- **TO BE DONE**
Nothing but the lines from the one containing "Continue the Blender" down to the one containing "fine sheet over", both included, should be echoed, and each exactly as it stands.
########
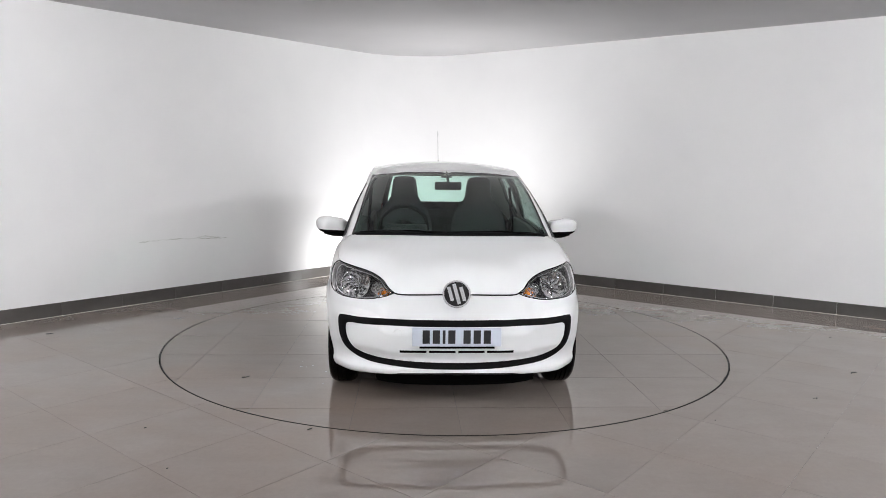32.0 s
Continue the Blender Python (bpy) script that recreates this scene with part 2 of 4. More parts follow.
class Sheet:
    """A fine sheet over a surface surf(u, v) -> points, cut along lines where a value changes its sign."""

    def __init__(self, us, vs, surf):
        self.surf, nu, nv = surf, len(us), len(vs)
        self.uv = np.array([(u, v) for u in us for v in vs], float)
        tris = []
        for i in range(nu - 1):
            for j in range(nv - 1):
                a, b, c, d = i * nv + j, (i + 1) * nv + j, (i + 1) * nv + j + 1, i * nv + j + 1
                tris += [(a, b, c), (a, c, d)] if (i + j) % 2 else [(a, b, d), (b, c, d)]
        self.tris = np.array(tris)
        e = np.sort(np.concatenate([self.tris[:, [0, 1]], self.tris[:, [1, 2]], self.tris[:, [2, 0]]]), axis=1)
        self.edges = np.unique(e, axis=0)
        self.held = np.zeros(len(self.uv), bool)
        self.rim = (np.isclose(self.uv[:, 0], us[0]) | np.isclose(self.uv[:, 0], us[-1])
                    | np.isclose(self.uv[:, 1], vs[0]) | np.isclose(self.uv[:, 1], vs[-1]))

    def points(self):
        return self.surf(self.uv[:, 0], self.uv[:, 1])

    def cut(self, value):
        """Which triangles lie where value(points) is below zero, once the sheet is fitted to that line."""
        d = value(self.points(), self.uv)
        d = np.where(np.abs(d) < 1e-7, 1e-7, d)
        a, b = self.edges.T
        cross = np.where(d[a] * d[b] < 0)[0]
        best, goal = {}, {}
        for k in cross:
            i, j = a[k], b[k]
            t = d[i] / (d[i] - d[j])
            if self.held[i] and not self.held[j]:
                pick = j if t > 0.12 else i
            elif self.held[j] and not self.held[i]:
                pick = i if t < 0.88 else j
            else:
                pick = i if t < 0.5 else j
            q = t if pick == i else 1 - t
            if self.rim[pick] and not (self.rim[i] and self.rim[j]):
                other = j if pick == i else i
                if q > 0.1 and not self.rim[other]:
                    pick, q = other, 1 - q
            if pick not in best or q < best[pick]:
                best[pick], goal[pick] = q, self.uv[i] + t * (self.uv[j] - self.uv[i])
        for i, g in goal.items():
            self.uv[i], d[i], self.held[i] = g, 0.0, True
        s = np.sign(d)[self.tris].sum(1)
        flat = np.where(np.abs(np.sign(d)[self.tris]).sum(1) == 0)[0]
        if len(flat):
            mid = self.uv[self.tris[flat]].mean(1)
            s[flat] = np.sign(value(self.surf(mid[:, 0], mid[:, 1]), mid))
        return s < 0

    def piece(self, mask):
        """Points and triangles of the chosen part of the sheet."""
        t = self.tris[mask]
        used, inv = np.unique(t, return_inverse=True)
        return self.points()[used], inv.reshape(-1, 3)


def normals_of(p, t):
    n = np.zeros_like(p)
    f = np.cross(p[t[:, 1]] - p[t[:, 0]], p[t[:, 2]] - p[t[:, 0]])
    for k in range(3):
        np.add.at(n, t[:, k], f)
    return n / np.maximum(np.linalg.norm(n, axis=1, keepdims=True), 1e-12)


def mirrored(p, t):
    """Both halves of a part that crosses the middle, joined along y = 0."""
    q = p * np.array([1, -1, 1])
    pts = np.concatenate([p, q])
    tri = np.concatenate([t, t[:, ::-1] + len(p)])
    key = {}
    inv = np.arange(len(pts))
    for i, v in enumerate(pts):
        if abs(v[1]) < 1e-4:
            inv[i] = key.setdefault((round(v[0], 4), round(v[2], 4)), i)
    return pts, inv[tri]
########
- **RESULT FOR THIS TASK**
Continue the Blender Python (bpy) script that recreates this scene with part 2 of 4. More parts follow.
class Sheet:
    """A fine sheet over a surface surf(u, v) -> points, cut along lines where a value changes its sign."""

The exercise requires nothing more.